Gospel-centered discipleship has been the theme for the past several weeks. We’ve seen how much of our discipleship is off balanced.
But now, we’ve got to ask, “How do we actually do this discipleship thing?”
Intentionality is key in consistent growth as disciples, and without some tangible, practical handles for implementing discipleship, we will never get around to consistent growth and maturity in our faith. And we as a church have committed to sacrificially invest through intentional discipleship for the fame of Jesus.
In the final chapter of Jonathan Dodson’s Fight Clubs, he provides a few simple, practical tools for intentional discipleship. His model is Biblical, effective, and easily reproducible, which is why we have adopted this as the basic structure of how we are going to pursue intentional discipleship.
So what are these basics?
1. Three Objectives: “Know Your Sin, Fight Your Sin, and Trust Your Savior.”
First, we must work to know our sin, our struggles. We’ve got to examine our hearts and allow others to examine our hearts. What are our sins? What are the circumstances and triggers for our sin? What lies are we believing?
Second, we must be committed to fighting our sin. We do this in the power of the Spirit and by the grace of God, but we must fight.
Third, we must turn from the lies we’ve identified and the sins we are committing as a result, and we must trust our Savior. Identify the promises that Jesus gives us in the Scriptures to counter the lies we are believing. An example of this from Fight Clubs:
“Instead of sexual lust, choose purity of heart: ‘Blessed are the pure in heart for they shall see God.’ God is eternally satisfying; lust is fleeting.”
Fighting sinful lies with the promises of God is the kind of fight we are called to in discipleship.
2. Two People: A discipleship group consists of at least two people, but no more than three, who meet together regularly for the sake of intentional times of discipleship.
*Discipleship is not limited to the meeting times and is, in fact, enhanced by living life together in general. But without these regular meetings, intentionality will be lost.
3. One Process: “Text-Theology-Life”
Let Scripture guide your time together, for it’s the one source of truth and life that we can count on. Begin with the text. Study the same Scripture passage and discuss it when you get together. Begin with this to avoid spending all your time catching up. Share how God has been teaching you through this passage.
Next, discuss theology. All this means is talk about what this passage teaches about God and his promises. Dodson suggests asking this question: “How does the person and work of Jesus inform this text?”
Finally, connect this to Life: How do these truths help you to “know your sin, fight your sin, and trust your savior.” Dig into each other’s lives, struggles, and victories.

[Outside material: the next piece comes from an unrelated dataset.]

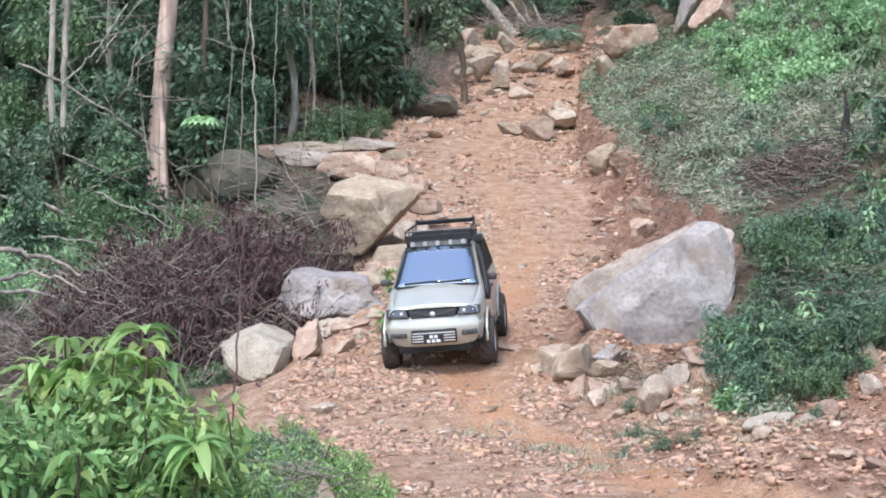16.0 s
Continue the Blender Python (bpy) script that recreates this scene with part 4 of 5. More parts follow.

Apply the truths of Scripture to your lives.
**These basics are a summary of chapter five of Jonathan Dodson’s Fight Clubs**
Imagine what God would do through us if we pursue sacrificial investment through intentional discipleship like this. Imagine the fruit he would produce within us as we grow in the grace of the gospel.
Imagine how God could then multiply these groups if we pour into a couple of men or women for a season and then call them to go and do the same.
If just five of us commit to do that, then ten others would be intentionally discipled. Then, after a semester or year, they begin to pour into others intentionally in the same way. Suddenly there are 45 people in intentional discipleship relationships. Do that one more time, and you have 135 people pointing each other to the gospel on a regular basis. Imagine what God could do with an entire church committed to this!
Let us be a people that sacrificially invest through intentional discipleship so that God would multiply it for His fame and our good.